Villa Maria 2015 Lightly Sparkling
$17.95 | New Zealand | 87 points
This is not exactly charmat: they have simply lightly carbonated the wine before bottling to showcase bright, intense passion fruit, grapefruit/lime, and fresh green herbs of Kiwi sauvignon blanc. It’s actually a quite delightful, well-made, and refreshing wine that doesn’t come across as too sweet. LCBO 429969.
$18.95 | Ontario | 88 points
Made from estate-grown pinot noir and chardonnay, this is similar to Champagne in flavour: vague apple, dried flowers, and honeyed fruit. Since it is made in the charmat method, it lacks the extra toasty complexity. It’s light-bodied, dry, and tart-edged, with typical County minerality. An oyster wine. Winery or LCBO 261263.
Villa Sandi Prosecco
$13.95 | Treviso, Italy | 87 points
Made from the prosecco grape in northeast Italy, this light sparkler has some charm and more complexity than most. Not aromatically intense, but there is peach/pear fruit, almond, and vague grainy character. It’s light-to-medium-bodied, nicely fresh and firm, with a slightly foamy mousse. LCBO 394387.
Bottega Rose Gold Brut Sparkling
$26.95 | Italy | 87 points
The packaging is pretty slick; the wine inside is pretty good as well, but you are paying a premium for the dazzle.
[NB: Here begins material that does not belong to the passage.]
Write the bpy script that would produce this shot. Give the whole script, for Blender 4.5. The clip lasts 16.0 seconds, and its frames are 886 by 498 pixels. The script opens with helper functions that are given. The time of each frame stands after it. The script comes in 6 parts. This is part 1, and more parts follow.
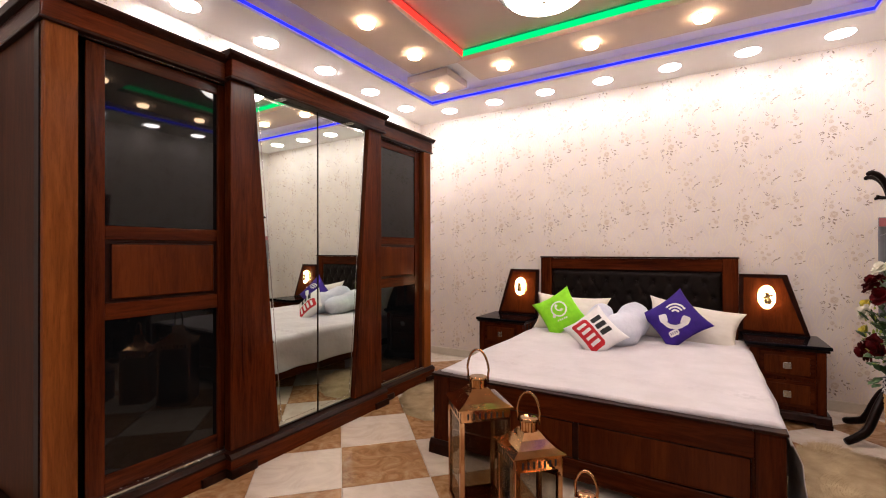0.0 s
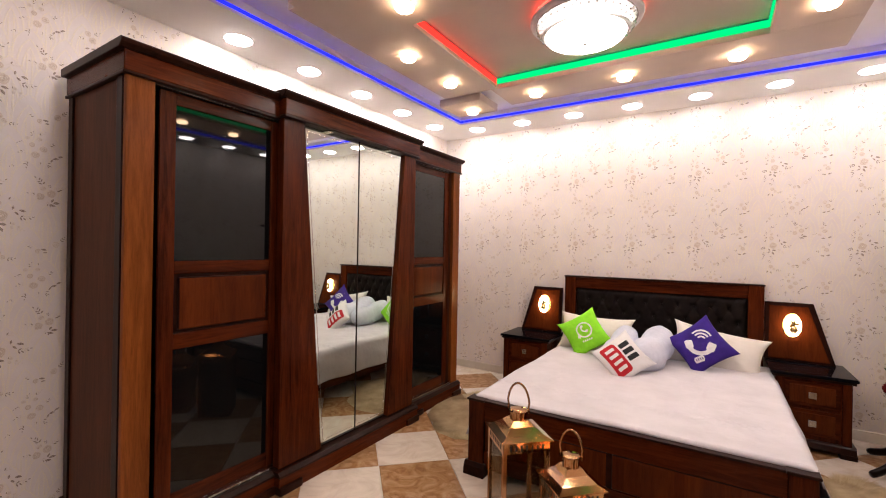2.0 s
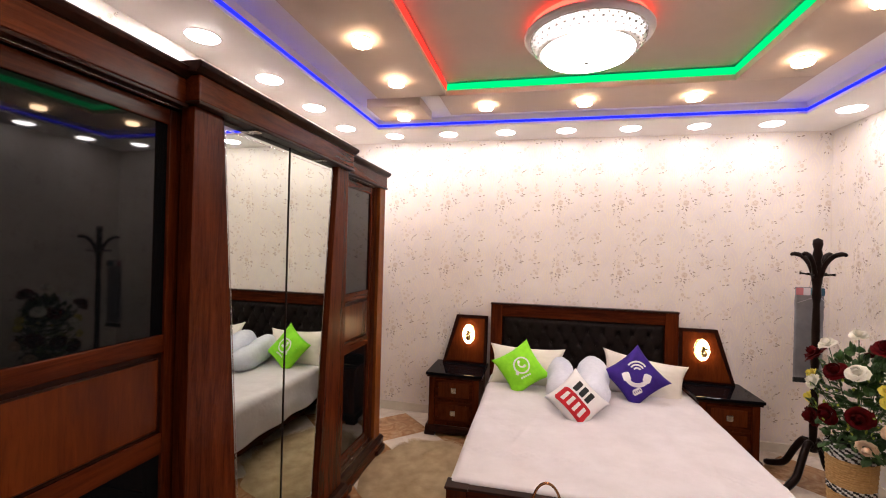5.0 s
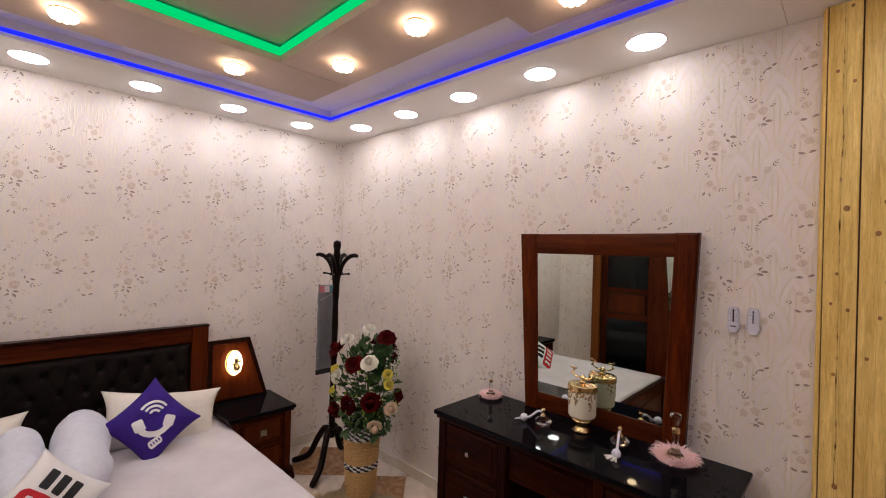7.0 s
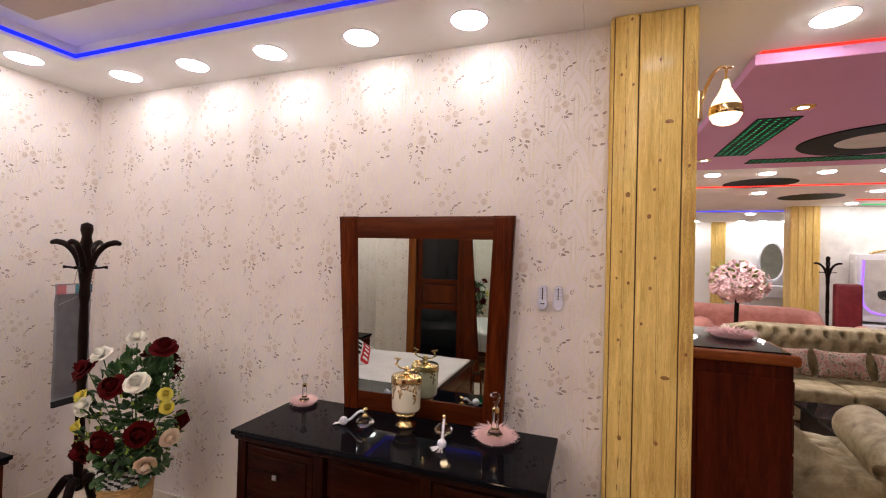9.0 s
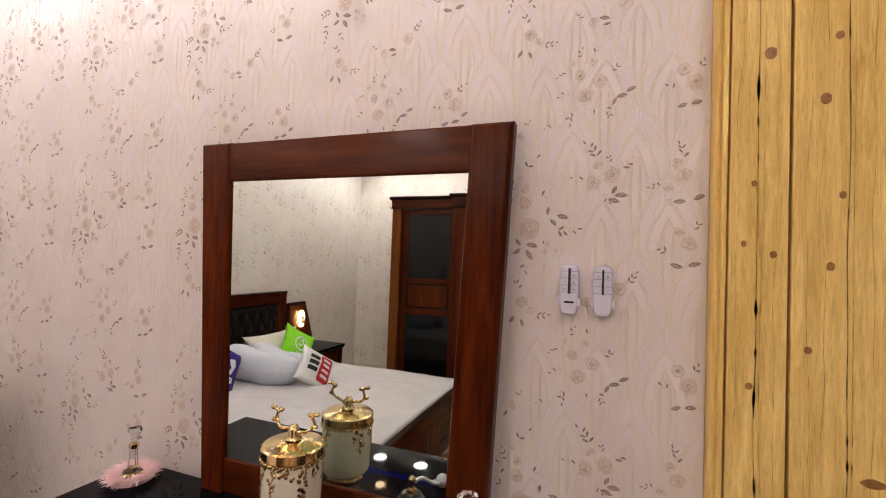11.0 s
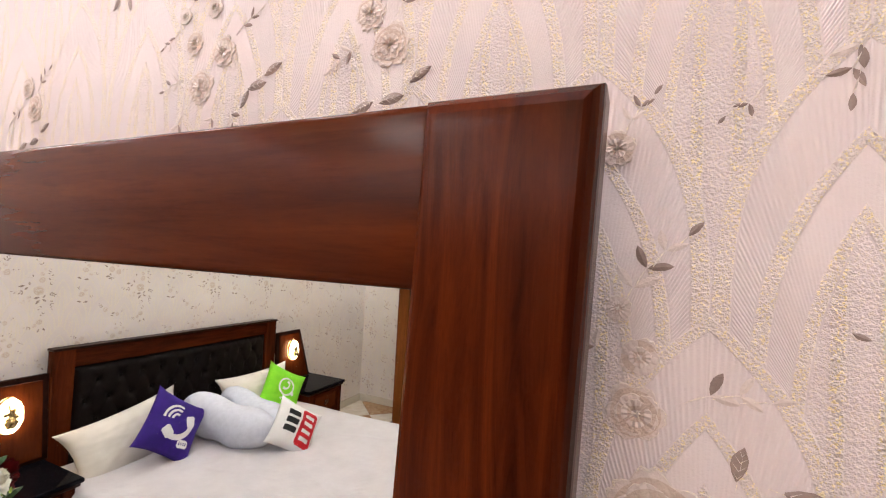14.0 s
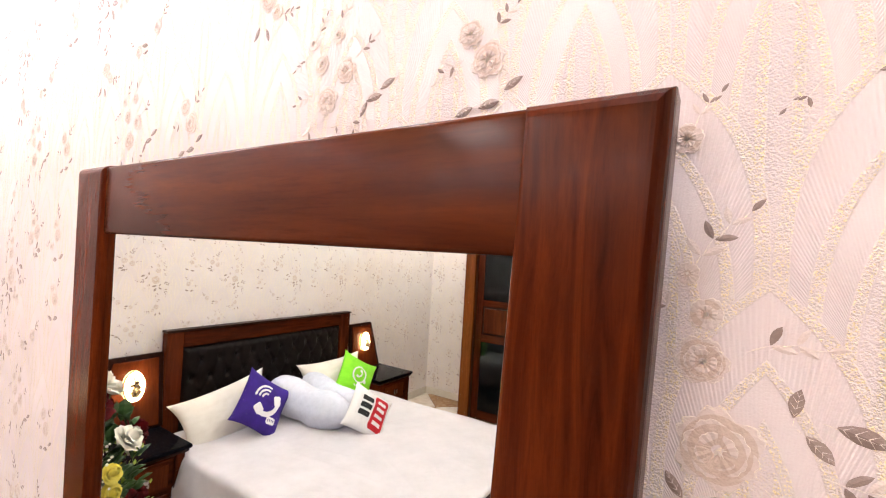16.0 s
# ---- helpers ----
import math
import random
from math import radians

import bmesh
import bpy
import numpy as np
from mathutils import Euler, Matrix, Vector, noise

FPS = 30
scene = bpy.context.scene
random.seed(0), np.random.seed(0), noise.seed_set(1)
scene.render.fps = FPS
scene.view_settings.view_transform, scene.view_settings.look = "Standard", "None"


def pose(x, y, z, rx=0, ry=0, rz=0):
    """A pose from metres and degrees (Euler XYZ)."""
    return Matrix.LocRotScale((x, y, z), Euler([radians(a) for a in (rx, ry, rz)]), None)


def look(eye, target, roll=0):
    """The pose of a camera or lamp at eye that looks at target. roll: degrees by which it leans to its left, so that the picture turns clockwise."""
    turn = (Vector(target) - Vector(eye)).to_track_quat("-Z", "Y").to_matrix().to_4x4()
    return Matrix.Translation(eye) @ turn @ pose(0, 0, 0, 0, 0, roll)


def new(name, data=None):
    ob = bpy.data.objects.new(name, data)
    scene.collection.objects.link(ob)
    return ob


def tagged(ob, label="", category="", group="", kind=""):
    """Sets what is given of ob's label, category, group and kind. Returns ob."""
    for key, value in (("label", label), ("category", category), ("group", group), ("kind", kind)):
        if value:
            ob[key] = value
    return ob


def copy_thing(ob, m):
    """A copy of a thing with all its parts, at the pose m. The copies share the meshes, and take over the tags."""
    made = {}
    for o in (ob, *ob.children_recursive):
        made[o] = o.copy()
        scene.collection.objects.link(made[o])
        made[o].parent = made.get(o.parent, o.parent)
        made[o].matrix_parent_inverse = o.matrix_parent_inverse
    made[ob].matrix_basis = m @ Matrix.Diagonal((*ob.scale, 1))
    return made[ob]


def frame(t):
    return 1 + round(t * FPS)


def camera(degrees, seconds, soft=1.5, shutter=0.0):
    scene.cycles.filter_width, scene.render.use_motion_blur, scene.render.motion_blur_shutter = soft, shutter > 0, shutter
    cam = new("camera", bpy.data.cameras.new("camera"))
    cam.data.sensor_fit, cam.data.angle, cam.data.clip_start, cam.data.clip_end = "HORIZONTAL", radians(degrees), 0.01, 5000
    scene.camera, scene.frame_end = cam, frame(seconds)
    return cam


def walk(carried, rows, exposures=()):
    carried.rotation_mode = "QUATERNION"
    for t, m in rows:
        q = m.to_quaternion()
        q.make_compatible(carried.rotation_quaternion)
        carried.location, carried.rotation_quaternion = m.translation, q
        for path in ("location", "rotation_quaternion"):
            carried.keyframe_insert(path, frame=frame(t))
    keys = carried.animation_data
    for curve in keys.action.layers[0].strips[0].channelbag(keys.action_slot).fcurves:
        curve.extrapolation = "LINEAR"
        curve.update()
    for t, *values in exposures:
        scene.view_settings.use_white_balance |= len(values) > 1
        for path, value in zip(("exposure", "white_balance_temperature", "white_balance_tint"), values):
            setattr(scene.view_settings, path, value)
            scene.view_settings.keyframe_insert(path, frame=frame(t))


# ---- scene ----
cam = camera(91.8, 16.0, soft=1.1)
PATH = [
    (0, (0.541, 0.186, 1.220), (-0.501, 1.893, 1.227), -0.1),
    (0.5, (0.457, 0.127, 1.160), (-0.596, 1.827, 1.165), -0.0),
    (1, (0.433, 0.060, 1.158), (-0.626, 1.757, 1.165), 0.8),
    (1.5, (0.428, 0.031, 1.208), (-0.636, 1.725, 1.212), 0.8),
    (2, (0.436, -0.009, 1.428), (-0.642, 1.676, 1.424), 1.0),
    (2.5, (0.425, -0.113, 1.631), (-0.655, 1.570, 1.628), 1.1),
    (3, (0.374, -0.175, 1.662), (-0.695, 1.515, 1.653), 1.2),
    (3.2, (0.330, -0.143, 1.668), (-0.724, 1.557, 1.649), 1.3),
    (5.3, (-0.608, 0.426, 1.691), (-0.921, 2.401, 1.691), 1.6),
    (5.5, (-0.664, 0.542, 1.724), (-0.895, 2.529, 1.720), 1.7),
    (6, (-0.770, 0.800, 1.758), (-0.559, 2.789, 1.753), 1.8),
    (6.5, (-0.648, 0.946, 1.780), (0.315, 2.699, 1.779), 1.7),
    (7, (-0.382, 1.006, 1.785), (1.060, 2.392, 1.794), 1.7),
    (7.5, (-0.143, 1.125, 1.729), (1.621, 2.065, 1.773), 1.7),
    (8, (-0.073, 1.230, 1.725), (1.816, 1.888, 1.764), 1.4),
    (8.5, (-0.167, 1.176, 1.719), (1.726, 1.819, 1.751), 1.5),
    (9, (-0.174, 1.171, 1.707), (1.712, 1.837, 1.732), 1.5),
    (9.2, (-0.120, 1.219, 1.701), (1.768, 1.878, 1.732), 1.7),
    (11.3, (1.144, 1.368, 1.557), (3.016, 2.069, 1.616), 2.2),
    (11.5, (1.291, 1.394, 1.570), (3.158, 2.110, 1.623), 2.1),
    (12, (1.578, 1.421, 1.631), (3.435, 2.161, 1.682), 2.2),
    (12.5, (1.682, 1.452, 1.700), (3.533, 2.206, 1.756), 2.6),
    (13, (1.703, 1.464, 1.763), (3.547, 2.234, 1.819), 2.7),
    (13.5, (1.714, 1.494, 1.792), (3.551, 2.283, 1.845), 2.8),
    (14, (1.705, 1.528, 1.807), (3.532, 2.340, 1.861), 3.1),
    (14.5, (1.696, 1.570, 1.809), (3.488, 2.458, 1.857), 3.2),
    (15, (1.693, 1.593, 1.802), (3.435, 2.575, 1.840), 3.5),
    (15.5, (1.683, 1.592, 1.798), (3.380, 2.650, 1.827), 3.7),
    (16, (1.625, 1.519, 1.784), (3.315, 2.587, 1.816), 3.5),
]
EXPOSURES = [(0, 0.14, 6500, 10), (3, 0.2, 6500, 10), (5.5, 0.05, 6450, 10), (6.2, -0.32, 6350, 9), (7, -0.46, 6200, 9), (8, -0.32, 6200, 9), (9, -0.1, 6200, 9), (11.5, -0.08, 6300, 10), (12.5, -0.02, 6100, 11), (13, 0.1, 6100, 11), (14, 0.42, 6050, 10), (15, 0.7, 6050, 11), (16, 0.9, 6050, 10)]
walk(cam, [(t, look(eye, target, roll)) for t, eye, target, roll in PATH], EXPOSURES)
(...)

Made from pinot noir (nero in Italy) it’s built for elegance and freshness, not complexity and depth. It is nicely clean, vaguely sweet, with a pale dusty rose colour that matches the bottle. The nose shows vague strawberry and floral notes. LCBO 187914.
Cono Sur Sparkling Pinot Noir Rose
$13.95 | Chile | 86 points
This is a pale pastel pink bubbly made from pinot noir grown in the cool southern Bio Bio Valley, which provides the acidity necessary for good sparkling. It’s light-bodied, vaguely sweet with reserved rhubarb/cherry fruit/herbal notes. A bit frothy. The finish is dry with a bitter currant note. LCBO 365205.
Lighthall 2013 Progression
$20.00 | Ontario | 90 points
This is 100 percent vidal from estate vineyards in Prince Edward County, but vidal, as a hybrid variety, cannot — under VQA regulation — wear the PEC regional designation. I expected a simple fruity nose but found subtle generosity: lees, lemon, apple, and minerality. It’s nicely compact, with great acidity, yet has an almost creamy texture, with classic County minerality on the finish. Available at the winery and
at Supply & Demand restaurant in Ottawa.
SCORES David Lawrason assigns scores on a 100-point scale. They reflect a wine’s overall quality. A rating of 95 to 100 is outstanding; 90 to 94 excellent; 86 to 89 very good; 80 to 85 good.